__Task directions__. Write out each line that follows exactly as it stands, without the pictures.

__Stored records__.
## start
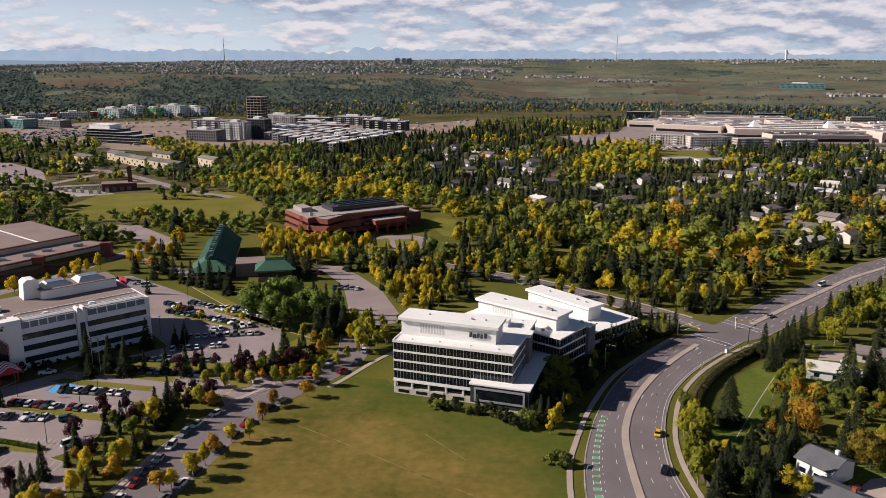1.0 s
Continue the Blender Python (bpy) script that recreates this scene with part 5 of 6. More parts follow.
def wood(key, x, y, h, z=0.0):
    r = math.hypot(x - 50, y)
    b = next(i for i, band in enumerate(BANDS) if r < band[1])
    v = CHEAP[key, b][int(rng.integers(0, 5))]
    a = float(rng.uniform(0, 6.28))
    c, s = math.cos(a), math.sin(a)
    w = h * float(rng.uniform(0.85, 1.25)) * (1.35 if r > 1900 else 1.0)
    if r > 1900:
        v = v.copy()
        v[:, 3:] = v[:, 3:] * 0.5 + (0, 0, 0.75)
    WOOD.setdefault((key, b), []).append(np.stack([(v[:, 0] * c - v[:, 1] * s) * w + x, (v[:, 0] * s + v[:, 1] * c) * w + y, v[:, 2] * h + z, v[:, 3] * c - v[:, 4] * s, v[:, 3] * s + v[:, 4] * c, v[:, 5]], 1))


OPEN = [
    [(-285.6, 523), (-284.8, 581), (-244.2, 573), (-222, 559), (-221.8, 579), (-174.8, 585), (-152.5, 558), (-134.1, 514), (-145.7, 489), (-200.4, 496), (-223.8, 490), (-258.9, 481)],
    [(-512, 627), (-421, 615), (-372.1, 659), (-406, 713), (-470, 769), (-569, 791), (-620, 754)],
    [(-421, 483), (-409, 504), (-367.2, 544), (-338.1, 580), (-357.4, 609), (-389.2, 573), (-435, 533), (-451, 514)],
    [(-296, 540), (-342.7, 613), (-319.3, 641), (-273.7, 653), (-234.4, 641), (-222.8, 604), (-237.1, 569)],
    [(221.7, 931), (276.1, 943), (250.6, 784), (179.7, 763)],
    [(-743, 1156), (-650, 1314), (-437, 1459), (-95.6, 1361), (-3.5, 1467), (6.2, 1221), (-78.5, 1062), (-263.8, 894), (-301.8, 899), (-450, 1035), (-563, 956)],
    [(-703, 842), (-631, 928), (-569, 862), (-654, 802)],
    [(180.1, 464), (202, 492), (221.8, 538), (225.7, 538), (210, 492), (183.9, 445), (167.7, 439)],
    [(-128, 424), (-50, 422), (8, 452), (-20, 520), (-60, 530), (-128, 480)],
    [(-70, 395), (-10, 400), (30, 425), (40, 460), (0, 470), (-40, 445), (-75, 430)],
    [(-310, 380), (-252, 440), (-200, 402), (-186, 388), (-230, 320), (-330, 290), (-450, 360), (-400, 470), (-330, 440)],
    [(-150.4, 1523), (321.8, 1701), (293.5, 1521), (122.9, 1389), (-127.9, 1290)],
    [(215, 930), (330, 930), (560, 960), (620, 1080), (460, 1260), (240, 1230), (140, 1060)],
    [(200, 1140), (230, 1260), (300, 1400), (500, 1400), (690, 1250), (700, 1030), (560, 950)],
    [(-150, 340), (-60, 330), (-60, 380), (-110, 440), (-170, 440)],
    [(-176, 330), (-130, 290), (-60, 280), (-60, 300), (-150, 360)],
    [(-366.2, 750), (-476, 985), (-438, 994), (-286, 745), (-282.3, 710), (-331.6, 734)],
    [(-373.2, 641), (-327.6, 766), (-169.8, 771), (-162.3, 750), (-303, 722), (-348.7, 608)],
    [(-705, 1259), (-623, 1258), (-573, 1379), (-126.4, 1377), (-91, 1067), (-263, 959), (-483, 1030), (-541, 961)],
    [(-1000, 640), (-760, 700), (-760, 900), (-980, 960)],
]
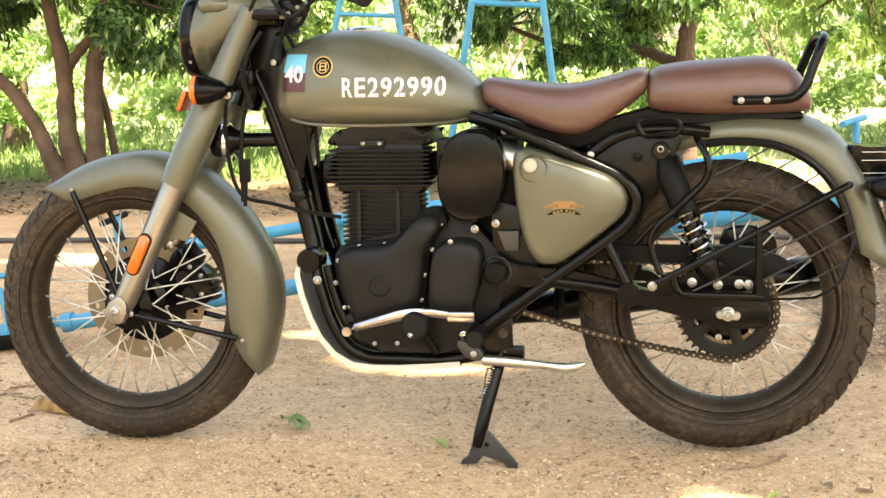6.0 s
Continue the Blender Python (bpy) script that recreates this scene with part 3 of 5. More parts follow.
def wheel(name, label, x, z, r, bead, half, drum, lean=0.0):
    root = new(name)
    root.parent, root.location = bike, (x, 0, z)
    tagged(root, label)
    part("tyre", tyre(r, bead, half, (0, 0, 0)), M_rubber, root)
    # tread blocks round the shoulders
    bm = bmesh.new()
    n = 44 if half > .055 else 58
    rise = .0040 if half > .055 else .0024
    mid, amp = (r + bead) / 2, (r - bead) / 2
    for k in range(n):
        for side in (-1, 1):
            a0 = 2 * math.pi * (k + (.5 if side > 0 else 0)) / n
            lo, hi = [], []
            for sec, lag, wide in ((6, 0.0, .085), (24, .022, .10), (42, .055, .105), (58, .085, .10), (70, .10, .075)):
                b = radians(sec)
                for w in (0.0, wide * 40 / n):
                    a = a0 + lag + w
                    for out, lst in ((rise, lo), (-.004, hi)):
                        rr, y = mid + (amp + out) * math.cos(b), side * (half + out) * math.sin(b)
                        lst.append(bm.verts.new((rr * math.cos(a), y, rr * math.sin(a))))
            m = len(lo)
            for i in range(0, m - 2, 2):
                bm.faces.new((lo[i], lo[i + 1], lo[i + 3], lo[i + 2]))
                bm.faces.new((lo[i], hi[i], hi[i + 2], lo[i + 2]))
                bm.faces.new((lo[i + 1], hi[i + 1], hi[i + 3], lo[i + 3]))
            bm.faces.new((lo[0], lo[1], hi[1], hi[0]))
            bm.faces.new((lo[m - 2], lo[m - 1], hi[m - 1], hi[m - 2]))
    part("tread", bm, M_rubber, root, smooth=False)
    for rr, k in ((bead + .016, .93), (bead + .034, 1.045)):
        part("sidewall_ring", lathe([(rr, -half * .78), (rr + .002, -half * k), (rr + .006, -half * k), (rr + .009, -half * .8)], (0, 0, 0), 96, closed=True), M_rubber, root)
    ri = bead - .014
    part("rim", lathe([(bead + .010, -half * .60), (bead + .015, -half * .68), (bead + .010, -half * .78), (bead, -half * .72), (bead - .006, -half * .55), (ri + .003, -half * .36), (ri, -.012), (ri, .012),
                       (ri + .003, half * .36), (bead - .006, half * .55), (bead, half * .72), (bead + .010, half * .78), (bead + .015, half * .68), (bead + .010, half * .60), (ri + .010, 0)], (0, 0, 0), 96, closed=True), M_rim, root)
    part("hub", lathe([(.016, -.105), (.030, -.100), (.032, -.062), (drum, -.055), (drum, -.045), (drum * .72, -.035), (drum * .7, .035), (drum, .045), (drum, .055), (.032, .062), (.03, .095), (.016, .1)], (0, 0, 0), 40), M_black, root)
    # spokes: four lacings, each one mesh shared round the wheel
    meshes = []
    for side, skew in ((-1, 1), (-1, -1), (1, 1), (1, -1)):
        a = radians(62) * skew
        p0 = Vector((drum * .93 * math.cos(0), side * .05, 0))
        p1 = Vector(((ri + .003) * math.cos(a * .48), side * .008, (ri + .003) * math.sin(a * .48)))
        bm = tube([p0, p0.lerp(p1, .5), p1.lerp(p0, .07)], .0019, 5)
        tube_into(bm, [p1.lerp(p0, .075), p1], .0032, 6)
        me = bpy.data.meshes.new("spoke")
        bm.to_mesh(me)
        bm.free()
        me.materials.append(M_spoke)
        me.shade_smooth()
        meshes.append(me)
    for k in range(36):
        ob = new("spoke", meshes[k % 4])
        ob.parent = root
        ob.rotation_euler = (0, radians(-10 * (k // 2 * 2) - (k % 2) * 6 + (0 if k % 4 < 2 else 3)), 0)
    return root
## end
__Exercise response__.
1.0 s
Continue the Blender Python (bpy) script that recreates this scene with part 5 of 6. More parts follow.
def wood(key, x, y, h, z=0.0):
    r = math.hypot(x - 50, y)
    b = next(i for i, band in enumerate(BANDS) if r < band[1])
    v = CHEAP[key, b][int(rng.integers(0, 5))]
    a = float(rng.uniform(0, 6.28))
    c, s = math.cos(a), math.sin(a)
    w = h * float(rng.uniform(0.85, 1.25)) * (1.35 if r > 1900 else 1.0)
    if r > 1900:
        v = v.copy()
        v[:, 3:] = v[:, 3:] * 0.5 + (0, 0, 0.75)
    WOOD.setdefault((key, b), []).append(np.stack([(v[:, 0] * c - v[:, 1] * s) * w + x, (v[:, 0] * s + v[:, 1] * c) * w + y, v[:, 2] * h + z, v[:, 3] * c - v[:, 4] * s, v[:, 3] * s + v[:, 4] * c, v[:, 5]], 1))


OPEN = [
    [(-285.6, 523), (-284.8, 581), (-244.2, 573), (-222, 559), (-221.8, 579), (-174.8, 585), (-152.5, 558), (-134.1, 514), (-145.7, 489), (-200.4, 496), (-223.8, 490), (-258.9, 481)],
    [(-512, 627), (-421, 615), (-372.1, 659), (-406, 713), (-470, 769), (-569, 791), (-620, 754)],
    [(-421, 483), (-409, 504), (-367.2, 544), (-338.1, 580), (-357.4, 609), (-389.2, 573), (-435, 533), (-451, 514)],
    [(-296, 540), (-342.7, 613), (-319.3, 641), (-273.7, 653), (-234.4, 641), (-222.8, 604), (-237.1, 569)],
    [(221.7, 931), (276.1, 943), (250.6, 784), (179.7, 763)],
    [(-743, 1156), (-650, 1314), (-437, 1459), (-95.6, 1361), (-3.5, 1467), (6.2, 1221), (-78.5, 1062), (-263.8, 894), (-301.8, 899), (-450, 1035), (-563, 956)],
    [(-703, 842), (-631, 928), (-569, 862), (-654, 802)],
    [(180.1, 464), (202, 492), (221.8, 538), (225.7, 538), (210, 492), (183.9, 445), (167.7, 439)],
    [(-128, 424), (-50, 422), (8, 452), (-20, 520), (-60, 530), (-128, 480)],
    [(-70, 395), (-10, 400), (30, 425), (40, 460), (0, 470), (-40, 445), (-75, 430)],
    [(-310, 380), (-252, 440), (-200, 402), (-186, 388), (-230, 320), (-330, 290), (-450, 360), (-400, 470), (-330, 440)],
    [(-150.4, 1523), (321.8, 1701), (293.5, 1521), (122.9, 1389), (-127.9, 1290)],
    [(215, 930), (330, 930), (560, 960), (620, 1080), (460, 1260), (240, 1230), (140, 1060)],
    [(200, 1140), (230, 1260), (300, 1400), (500, 1400), (690, 1250), (700, 1030), (560, 950)],
    [(-150, 340), (-60, 330), (-60, 380), (-110, 440), (-170, 440)],
    [(-176, 330), (-130, 290), (-60, 280), (-60, 300), (-150, 360)],
    [(-366.2, 750), (-476, 985), (-438, 994), (-286, 745), (-282.3, 710), (-331.6, 734)],
    [(-373.2, 641), (-327.6, 766), (-169.8, 771), (-162.3, 750), (-303, 722), (-348.7, 608)],
    [(-705, 1259), (-623, 1258), (-573, 1379), (-126.4, 1377), (-91, 1067), (-263, 959), (-483, 1030), (-541, 961)],
    [(-1000, 640), (-760, 700), (-760, 900), (-980, 960)],
]
6.0 s
Continue the Blender Python (bpy) script that recreates this scene with part 3 of 5. More parts follow.
def wheel(name, label, x, z, r, bead, half, drum, lean=0.0):
    root = new(name)
    root.parent, root.location = bike, (x, 0, z)
    tagged(root, label)
    part("tyre", tyre(r, bead, half, (0, 0, 0)), M_rubber, root)
    # tread blocks round the shoulders
    bm = bmesh.new()
    n = 44 if half > .055 else 58
    rise = .0040 if half > .055 else .0024
    mid, amp = (r + bead) / 2, (r - bead) / 2
    for k in range(n):
        for side in (-1, 1):
            a0 = 2 * math.pi * (k + (.5 if side > 0 else 0)) / n
            lo, hi = [], []
            for sec, lag, wide in ((6, 0.0, .085), (24, .022, .10), (42, .055, .105), (58, .085, .10), (70, .10, .075)):
                b = radians(sec)
                for w in (0.0, wide * 40 / n):
                    a = a0 + lag + w
                    for out, lst in ((rise, lo), (-.004, hi)):
                        rr, y = mid + (amp + out) * math.cos(b), side * (half + out) * math.sin(b)
                        lst.append(bm.verts.new((rr * math.cos(a), y, rr * math.sin(a))))
            m = len(lo)
            for i in range(0, m - 2, 2):
                bm.faces.new((lo[i], lo[i + 1], lo[i + 3], lo[i + 2]))
                bm.faces.new((lo[i], hi[i], hi[i + 2], lo[i + 2]))
                bm.faces.new((lo[i + 1], hi[i + 1], hi[i + 3], lo[i + 3]))
            bm.faces.new((lo[0], lo[1], hi[1], hi[0]))
            bm.faces.new((lo[m - 2], lo[m - 1], hi[m - 1], hi[m - 2]))
    part("tread", bm, M_rubber, root, smooth=False)
    for rr, k in ((bead + .016, .93), (bead + .034, 1.045)):
        part("sidewall_ring", lathe([(rr, -half * .78), (rr + .002, -half * k), (rr + .006, -half * k), (rr + .009, -half * .8)], (0, 0, 0), 96, closed=True), M_rubber, root)
    ri = bead - .014
    part("rim", lathe([(bead + .010, -half * .60), (bead + .015, -half * .68), (bead + .010, -half * .78), (bead, -half * .72), (bead - .006, -half * .55), (ri + .003, -half * .36), (ri, -.012), (ri, .012),
                       (ri + .003, half * .36), (bead - .006, half * .55), (bead, half * .72), (bead + .010, half * .78), (bead + .015, half * .68), (bead + .010, half * .60), (ri + .010, 0)], (0, 0, 0), 96, closed=True), M_rim, root)
    part("hub", lathe([(.016, -.105), (.030, -.100), (.032, -.062), (drum, -.055), (drum, -.045), (drum * .72, -.035), (drum * .7, .035), (drum, .045), (drum, .055), (.032, .062), (.03, .095), (.016, .1)], (0, 0, 0), 40), M_black, root)
    # spokes: four lacings, each one mesh shared round the wheel
    meshes = []
    for side, skew in ((-1, 1), (-1, -1), (1, 1), (1, -1)):
        a = radians(62) * skew
        p0 = Vector((drum * .93 * math.cos(0), side * .05, 0))
        p1 = Vector(((ri + .003) * math.cos(a * .48), side * .008, (ri + .003) * math.sin(a * .48)))
        bm = tube([p0, p0.lerp(p1, .5), p1.lerp(p0, .07)], .0019, 5)
        tube_into(bm, [p1.lerp(p0, .075), p1], .0032, 6)
        me = bpy.data.meshes.new("spoke")
        bm.to_mesh(me)
        bm.free()
        me.materials.append(M_spoke)
        me.shade_smooth()
        meshes.append(me)
    for k in range(36):
        ob = new("spoke", meshes[k % 4])
        ob.parent = root
        ob.rotation_euler = (0, radians(-10 * (k // 2 * 2) - (k % 2) * 6 + (0 if k % 4 < 2 else 3)), 0)
    return root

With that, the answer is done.